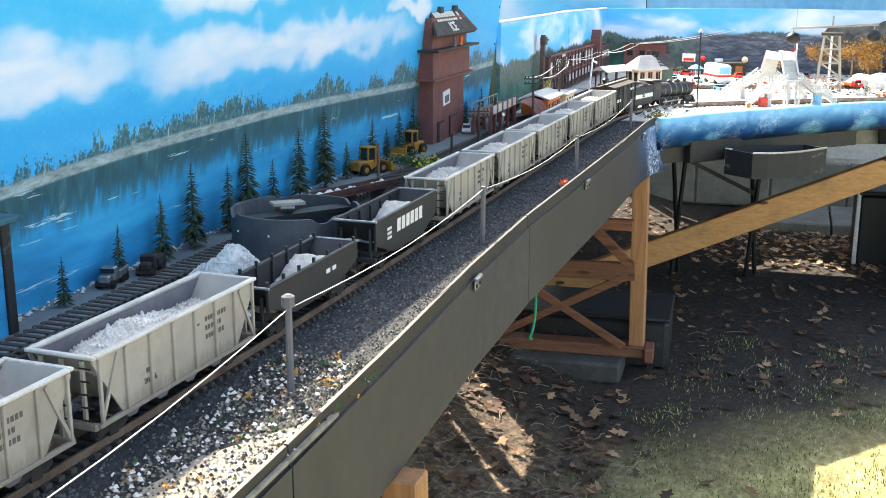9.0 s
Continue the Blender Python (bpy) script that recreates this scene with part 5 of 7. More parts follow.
BALLAST_STONE = ballast_stone()
loose_stones("ballast_stones", "loose grey ballast stones along the track", 46000, near_track, (0.0014, 0.0030), BALLAST_STONE, 11)
loose_stones("ballast_chips", "pale stone chips among the dark ballast", 260, near_track, (0.0008, 0.0024), STONES, 19)
loose_stones("ballast_stones", "loose grey ballast stones beside the bridges", 3500, beside_bridges, (0.0012, 0.0035), BALLAST, 12)
loose_stones("white_pebbles", "scattered white pebbles at the mural's foot", 500, lambda r: (r.uniform(1.7, 3.7), 0.055 + r.gauss(0, 0.004)), (0.002, 0.005), WHITE_STONES, 13, 0.695)
loose_stones("sandy_grit", "pale sandy grit along the front rim", 5000, lambda r: (r.uniform(0.8, 1.75), r.uniform(-0.372, -0.27)), (0.001, 0.0032), SAND, 14, 0.685)
def sandy_rim(r):
    return r.uniform(0.84, 1.75), -0.262 - 0.115 * r.random()


def clumps(name, label, n, pick, size, material, seed, z):
    """Low tufts of crumbled foam, each a few small flakes."""
    rng = random.Random(seed)
    ms = Mesh()
    for i in range(n):
        x, y = pick(rng)
        s = rng.uniform(*size)
        for k in range(9):
            p = Vector((x + rng.gauss(0, s), y + rng.gauss(0, s), z + abs(rng.gauss(0, s * 0.6))))
            ms.add([p + Vector((rng.uniform(-1, 1), rng.uniform(-1, 1), rng.uniform(-1, 1))) * s * 0.6 for _ in range(4)], [(0, 1, 2), (0, 2, 3), (0, 3, 1), (1, 3, 2)])
    me = bpy.data.meshes.new(name)
    me.from_pydata(ms.v, [], ms.f)
    me.materials.append(material)
    tagged(new(name, me), label, "scenery", kind="stuff")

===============

Repeat the listing verbatim. Skip the pictures.

9.0 s
Continue the Blender Python (bpy) script that recreates this scene with part 5 of 7. More parts follow.
BALLAST_STONE = ballast_stone()
loose_stones("ballast_stones", "loose grey ballast stones along the track", 46000, near_track, (0.0014, 0.0030), BALLAST_STONE, 11)
loose_stones("ballast_chips", "pale stone chips among the dark ballast", 260, near_track, (0.0008, 0.0024), STONES, 19)
loose_stones("ballast_stones", "loose grey ballast stones beside the bridges", 3500, beside_bridges, (0.0012, 0.0035), BALLAST, 12)
loose_stones("white_pebbles", "scattered white pebbles at the mural's foot", 500, lambda r: (r.uniform(1.7, 3.7), 0.055 + r.gauss(0, 0.004)), (0.002, 0.005), WHITE_STONES, 13, 0.695)
loose_stones("sandy_grit", "pale sandy grit along the front rim", 5000, lambda r: (r.uniform(0.8, 1.75), r.uniform(-0.372, -0.27)), (0.001, 0.0032), SAND, 14, 0.685)
def sandy_rim(r):
    return r.uniform(0.84, 1.75), -0.262 - 0.115 * r.random()


def clumps(name, label, n, pick, size, material, seed, z):
    """Low tufts of crumbled foam, each a few small flakes."""
    rng = random.Random(seed)
    ms = Mesh()
    for i in range(n):
        x, y = pick(rng)
        s = rng.uniform(*size)
        for k in range(9):
            p = Vector((x + rng.gauss(0, s), y + rng.gauss(0, s), z + abs(rng.gauss(0, s * 0.6))))
            ms.add([p + Vector((rng.uniform(-1, 1), rng.uniform(-1, 1), rng.uniform(-1, 1))) * s * 0.6 for _ in range(4)], [(0, 1, 2), (0, 2, 3), (0, 3, 1), (1, 3, 2)])
    me = bpy.data.meshes.new(name)
    me.from_pydata(ms.v, [], ms.f)
    me.materials.append(material)
    tagged(new(name, me), label, "scenery", kind="stuff")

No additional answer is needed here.